Bonaccini thanks Sardines for 'extraordinary mobilisation'

Redazione Ansa

(ANSA) - Rome, January 27 - The ruling centre-left Democratic Party (PD) held Emilia-Romagna in regional elections Sunday dealing an upset to rightwing strongman Matteo Salvini and providing some relief for the PD-Five Star (M5S) government in Rome.
    Salvini's whose nationalist league party had become the top party in the leftwing fief in last year's European elections, had vowed to "evict" Premier Giuseppe Conte's government in the event of a win in Emilia-Romagna.
    In the event, the PD's incumbent Governor Stefano Bonaccini got 51.6% of the vote to the 43.7% of his League challenger Lucia Borgonzoni.
    The M5S candidate, Simone Benini, saw his vote collapse to 3.5% compared to the 33% score for the anti-establishment group in national elections two years ago.
    PD leader Nicola Zingaretti hailed the result after the PD became top party again, saying Italy was returning to a "bipolar" left-right system after years of tripolar politics with the M5S somewhere along the spectrum.
    "Salvini has lost and the government is stronger," he said.
    "This stronger government should now relaunch its action," he said, referring to an upcoming state of government 'verification' aimed at drawing up a new agenda.
    Salvini was not too crestfallen despite a failure after months of massive campaigning in the central-northern region.
    "For the first time in 70 years there was a game," he said.
    He said that "change in Emilia Romagna is just postponed". "We have now won eight regions out of nine, it could have been worse," Salvini said.
    "We're preparing ourselves for five years of passionate opposition," he said.
    "I'd do everything over again, even the doorbell," he said, referring to a controversial call on a Bologna Tunisian family asking if a drug addict lived there.
    (Bonaccini said Monday "let him ring doorbells at his own house".) Salvini also defended the decision to end the campaign in Bibbiano, where a foster scandal hit the PD, despite accusations of exploiting kids for electoral reasons.
    The vote compounded the travails of the M5S, whose leader, Foreign Minister Luigi Di Maio, resigned amid defections, backstabbing and a string of poor results last well leaving caretaker Vito Crimi in his stead.
    Commentators said the PD, so far the junior partner in the alliance, was mow likely to put its foot down on policies that have split the alliance, such as a reform of the statute of limitations.
    Crimi tried to show optimism.
    "We won't give in, we are united," he said. "Let the government go ahead, we'll work flat out".

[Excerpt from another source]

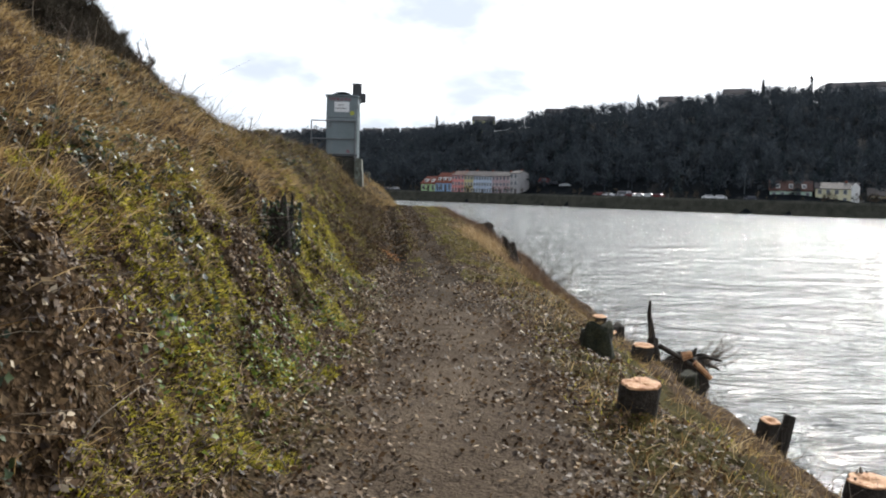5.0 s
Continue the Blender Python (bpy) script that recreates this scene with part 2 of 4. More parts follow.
def build_ground(mat):
    xs, ys = spread(-5.0, 5.6, 0.085, 1.12, 2600), spread(-2.0, 42, 0.13, 1.10, 2600)
    xs = np.unique(np.concatenate([xs, np.arange(-160, 330, 9.0)]))
    ys = np.unique(np.concatenate([ys, np.arange(70, 560, 9.0)]))
    gx, gy = np.meshgrid(xs, ys)
    gz = ground_z(gx, gy)
    for j, y in enumerate(ys):
        if -4 < y < 60:
            for i, x in enumerate(xs):
                if -8 < x < 8:
                    gz[j, i] += bumps(x, y)
    nx, ny = len(xs), len(ys)
    verts = np.stack([gx, gy, gz], -1).reshape(-1, 3)
    a = (np.arange(ny - 1)[:, None] * nx + np.arange(nx - 1)[None]).ravel()
    faces = np.stack([a, a + 1, a + nx + 1, a + nx], 1)
    me = bpy.data.meshes.new("ground")
    me.from_pydata(verts.tolist(), [], faces.tolist())
    for p in me.polygons:
        p.use_smooth = True
    me.materials.append(mat)
    cxs = np.array([path_x(y) for y in ys])[:, None]
    u = gx - cxs
    patch = np.zeros_like(gx)
    for j, y in enumerate(ys):
        if -4 < y < 60:
            for i, x in enumerate(xs):
                if -8 < x < 8:
                    patch[j, i] = noise.noise(Vector((x * 1.3, y * 1.3, 5.0)))
    mid_u, half_u = np.interp(gy, [17, 22], [0, -0.17]), np.interp(gy, [17, 22], [0.85, 0.58])
    worn = np.clip((half_u + 0.35 * patch - np.abs(u - mid_u)) / 0.3, 0, 1) * np.where(gy < 70, 1, 0)
    strip = np.clip((gy - 18) / 5, 0, 1) * np.exp(-(((u + 0.2) / 0.1) ** 2))
    worn = worn * (1 - 0.85 * strip)
    moss = np.clip((patch + 0.25) / 0.4, 0, 1) * (u < -0.6) * (u > -2.6) * np.clip((gy - 9.5) / 3, 0, 1)
    moss = np.maximum(moss, 0.7 * np.clip((patch + 0.3) / 0.4, 0, 1) * (u > 0.55) * (u < 2.2))
    moss = moss * np.interp(gy, [17, 23], [1, 0.25])
    # mud of the ruts and the trodden track
    damp_shade = np.clip((gy - 16 + 4 * patch) / 5, 0, 0.95) * np.clip((0.30 + 0.2 * patch - np.abs(u + 0.52)) / 0.12, 0, 1) * (1 - 0.8 * strip)
    damp_shade = np.maximum(damp_shade, np.clip((gy - 15 + 4 * patch) / 5, 0, 0.6) * np.clip((0.75 + 0.3 * patch - np.abs(u - mid_u)) / 0.2, 0, 1) * (1 - 0.7 * strip))
    # the pit's and slope's shade, painted with the same mask
    damp_shade = np.maximum(damp_shade, 0.98 * np.minimum(1, 1.5 * np.exp(-(((gx + 1.15) / 0.42) ** 2 + ((gy - 14.0) / 0.6) ** 2))))
    damp_shade = np.maximum(damp_shade, np.clip((gy - 17 + 4 * patch) / 5, 0, 0.8) * (u < -0.7) * (u > -6))
    damp_shade = np.maximum(damp_shade, np.interp(gy, [6, 9, 17, 20], [0.9, 0.3, 0.3, 0.6]) * np.clip((-1.0 + 0.4 * patch - u) / 0.3, 0, 1) * (u > -6))
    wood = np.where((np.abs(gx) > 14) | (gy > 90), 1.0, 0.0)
    for key, val in (("worn", worn), ("moss", moss), ("wood", wood), ("damp_shade", damp_shade)):
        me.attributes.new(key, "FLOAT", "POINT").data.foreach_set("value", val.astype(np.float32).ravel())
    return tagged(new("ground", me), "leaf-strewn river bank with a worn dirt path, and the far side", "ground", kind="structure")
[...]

    Observers said much of the credit for the PD victory in and around Bologna should go the new grassroots leftwing 'Sardines' movement, which sprang up and packed squares in Emilia-Romagna in November in opposition to Salvini's nationalist populist policies, and challenged him directly in the regional elections.
    Bonaccini said he had phoned Sardines leader Mattia Santori for the first time Monday and thanked him for their "extraordinary mobilisation".
    He told a press conference: "Salvini challenged me and he lost".
    Meanwhile in Sunday's other regional elections, the centre-right's Jole Santelli triumphed by 51% to 31% over the PD's Filippo Calippo.
    Here, too, the M5S vote collapsed and its candidate, Francesco Aiello, got just 7.2%.
    After the threat to the national government eased, the spread between Italian and German 10-year bond yields, a sign of market confidence in Italy, dropped to below 140 points from 156 last Friday.
    Conte reiterated "it was not a vote on the government" and said he was not changing his mind just because of the PD win, which overturned a slight late opinion-poll lead for Leaguer Bergonzoni.